L’« Affaire » Israël

Chaque année on célèbre en Israël avec beaucoup de ferveur le mois de la francophonie. Ces événements, organisés par l’ambassade de France et ses services culturels, se déroulent dans tout le pays, et nombreuses et diverses sont les manifestations culturelles présentées

Fête de la francophonie à Yafo (photo credit: ANTOINE REGEARD)
Fête de la francophonie à Yafo
(photo credit: ANTOINE REGEARD)

Je suis allé à l’une d’entre elles, à l’université de Tel-Aviv, à un colloque sur l’Affaire Dreyfus ; lors d’un des débats, à la question d’un participant « Comment se fait-il que vous fêtez ici la francophonie, alors qu’Israël n’en fait pas partie ? », la conférencière répondit « C’est certes vrai, mais nous, nous tenons à célébrer la francophonie ». Dans cette esquive, se résume tout le problème – qui est très loin de l’Affaire Dreyfus – mais qui n’en demeure pas moins une véritable « Affaire » : la non-admission d’Israël dans la francophonie.

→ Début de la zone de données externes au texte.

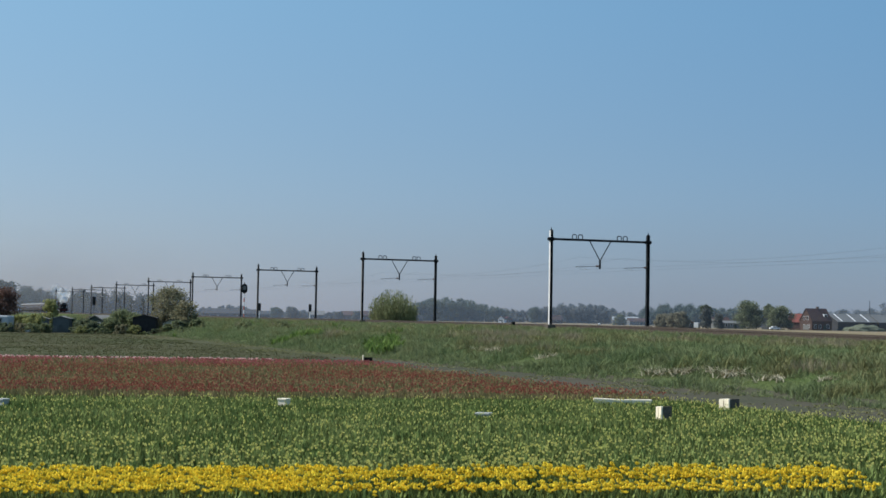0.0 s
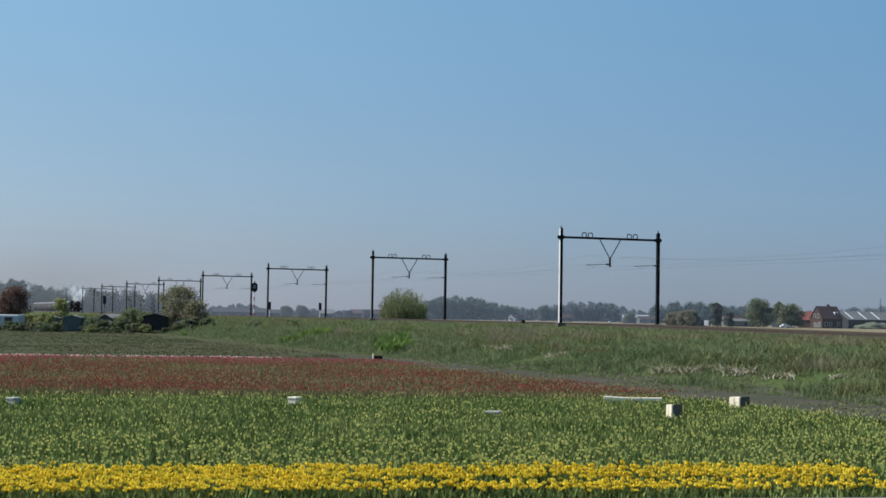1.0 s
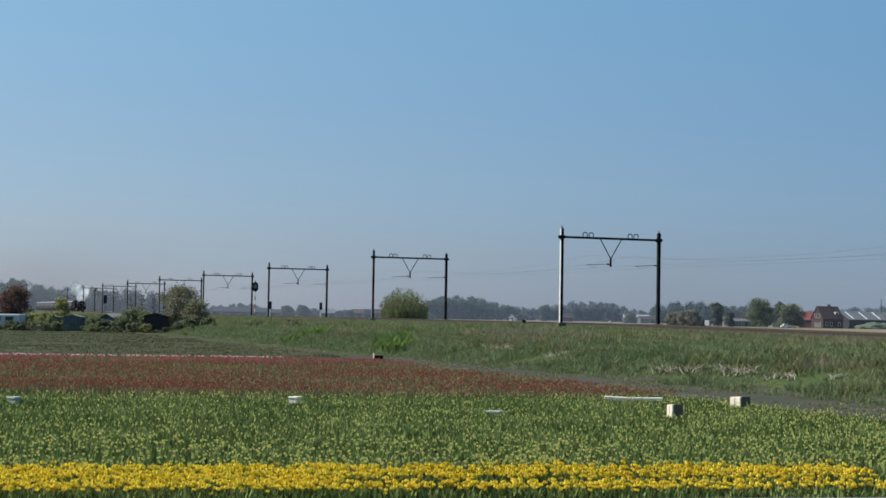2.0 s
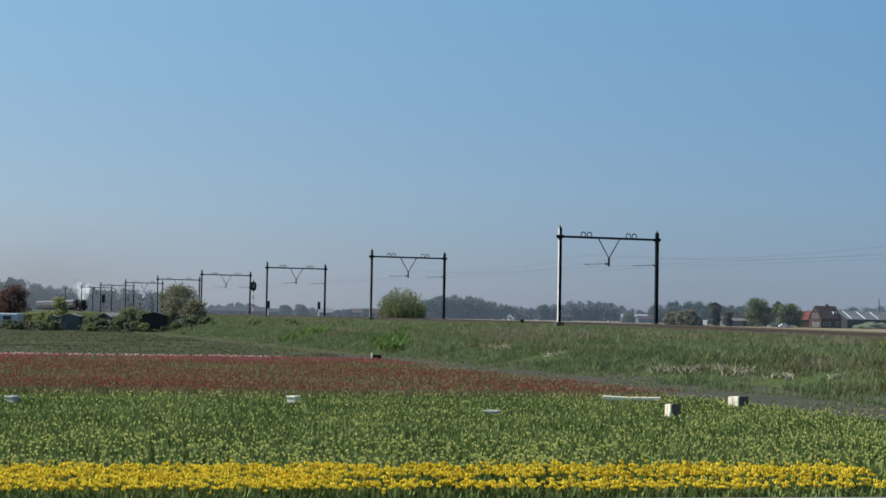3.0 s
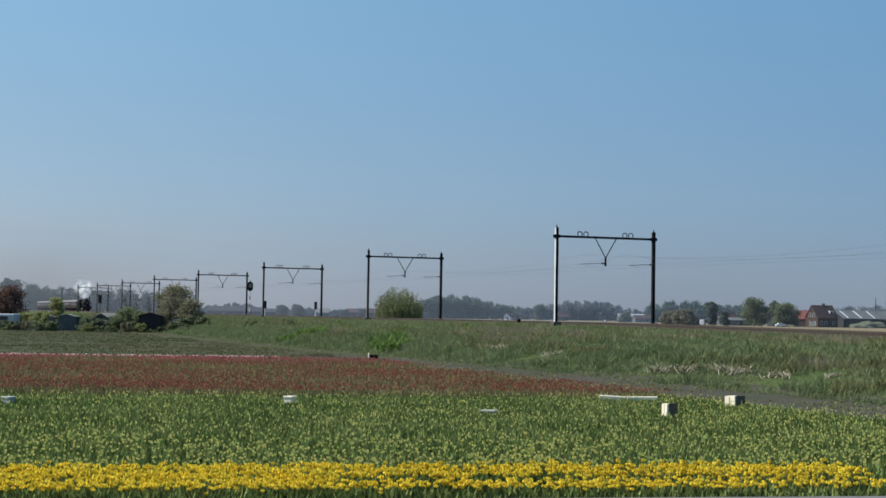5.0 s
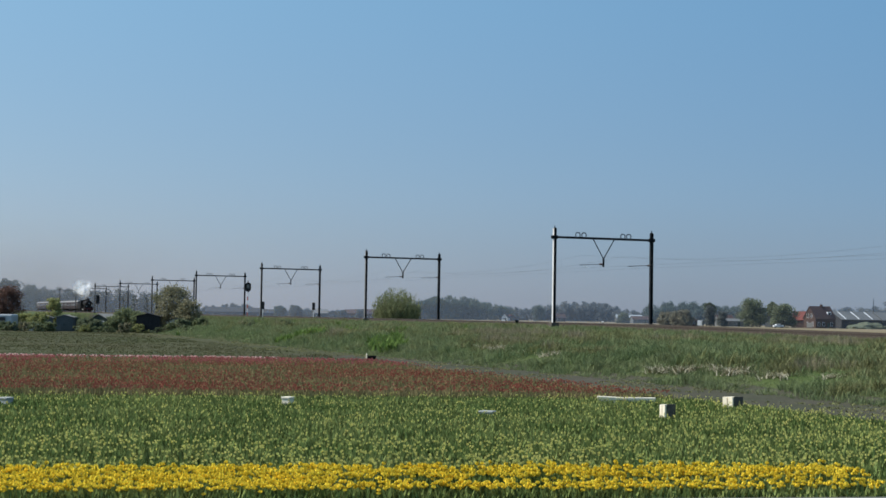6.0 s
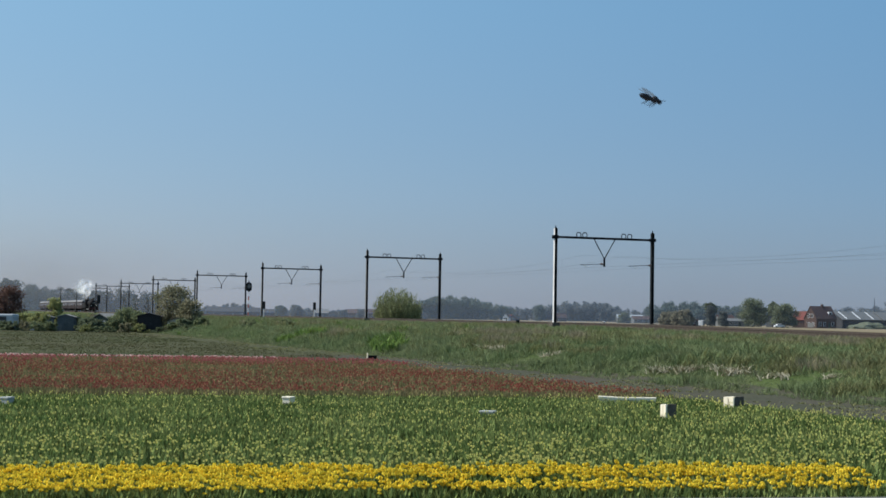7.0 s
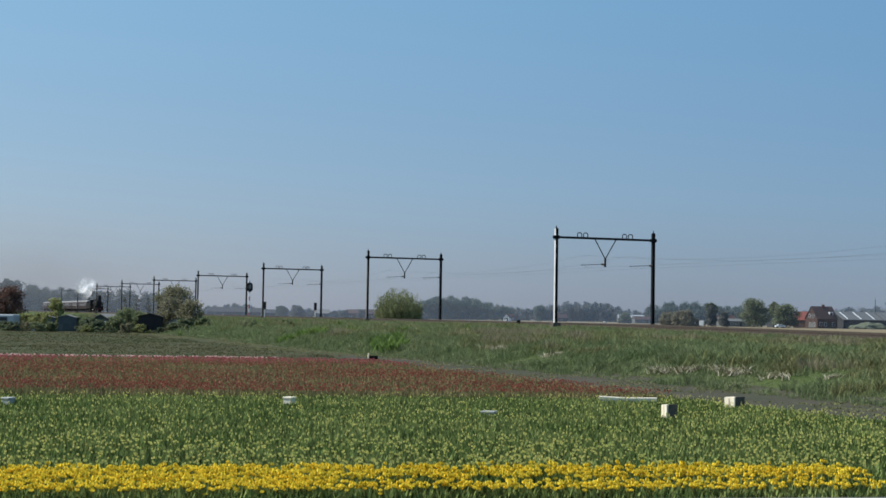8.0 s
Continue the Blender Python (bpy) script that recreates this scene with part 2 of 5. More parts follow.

Pour ma part, je n’ai pas demandé à naître francophone, mais je le suis, et en suis fier et heureux. Comment, dès lors, peut-on me contester cette partie intrinsèque de mon identité culturelle ? C’est pourtant ce qu’a fait la communauté francophone, qui ne reconnaît ni mon existence, ni celle de six cent mille francophones (selon les pessimistes) ou d’un million (selon les optimistes) d’Israéliens.
La francophonie est devenue un microcosme de la société israélienne, une passerelle entre les différentes perspectives culturelles : de la baguette – qui a supplanté le pain traditionnel la pita – au croissant, du succès des voitures françaises à l’engouement pour les chansons de Patricia Kaas et de Michel Jonasz, des films de Matthieu Kassovitz à ceux de François Truffaut. Il faut au passage féliciter l’ambassade de France qui organise depuis plusieurs années un festival du film français, dont le succès va sans cesse grandissant. Sans parler du millier de livres traduits du français à l’hébreu : d’Amin Maalouf à Marguerite Duras, de Daniel Pennac à Fernand Braudel, d’Emmanuel Lévinas à Albert Memmi.
Enfin, on constate que la France est, pour les touristes israéliens, la troisième destination, et que, proportionnellement à la population, c’est avec Israël que les villes françaises ont conclu le plus d’accords de jumelage.

Alors pourquoi cette absurdité ?

C’est que l’une des règles de fonctionnement de la francophonie est celle de l’unanimité, laquelle est incompréhensible et anachronique. Donner en effet à un seul pays – le Liban – le pouvoir de refuser l’admission d’un autre pays – Israël – présentant toutes les caractéristiques nécessaires, et qui constituerait un atout réel et majeur dans cette région du monde, constitue non seulement la preuve d’une courte vue, mais oublie également les leçons de l’Histoire.

Il est navrant et décevant de se rendre compte que cette législation ne gêne aucun des Etats et aucun des gouvernements, membres de la francophonie.
Que penser de ce parti pris constant, de cette hostilité à Israël, contraire à l’esprit de Montesquieu ? Alors pourquoi refuser d’offrir cette extraordinaire opportunité de faire valoir ses racines francophones à une population qui risque de les oublier dans une génération ? Quel espoir peut-il y avoir pour ce véritable vivier de perdurer, alors que l’anglais vient immanquablement occuper le terrain perdu ?
En conclusion, je dirais avec Vladimir Jankelevitch : « Il faut commencer par le commencement et le commencement de tout, c’est le courage ». A tous ceux qui diront « ce n’est pas le moment », il faut répondre « en Histoire ce n’est jamais le moment ». Est-il besoin de répéter que l’entrée d’Israël dans la francophonie rendra possible un dialogue des cultures d’Orient et d’Occident, du Nord et du Sud, et contribuera à un dialogue judéo-arabe plus fécond ?
Je crois que j’aurais renoncé à mon interpellation – moi à qui la France avait fini par faire croire que mes ancêtres étaient des Gaulois – s’il se trouvait un seul autre pays lésé par une telle décision. Le débat autour de la francophonie – qui est pour nous autres, Israéliens, une véritable aventure spirituelle – est assuré par une longue histoire. 

Claude Sitbon est sociologue et spécialiste du judaïsme tunisien.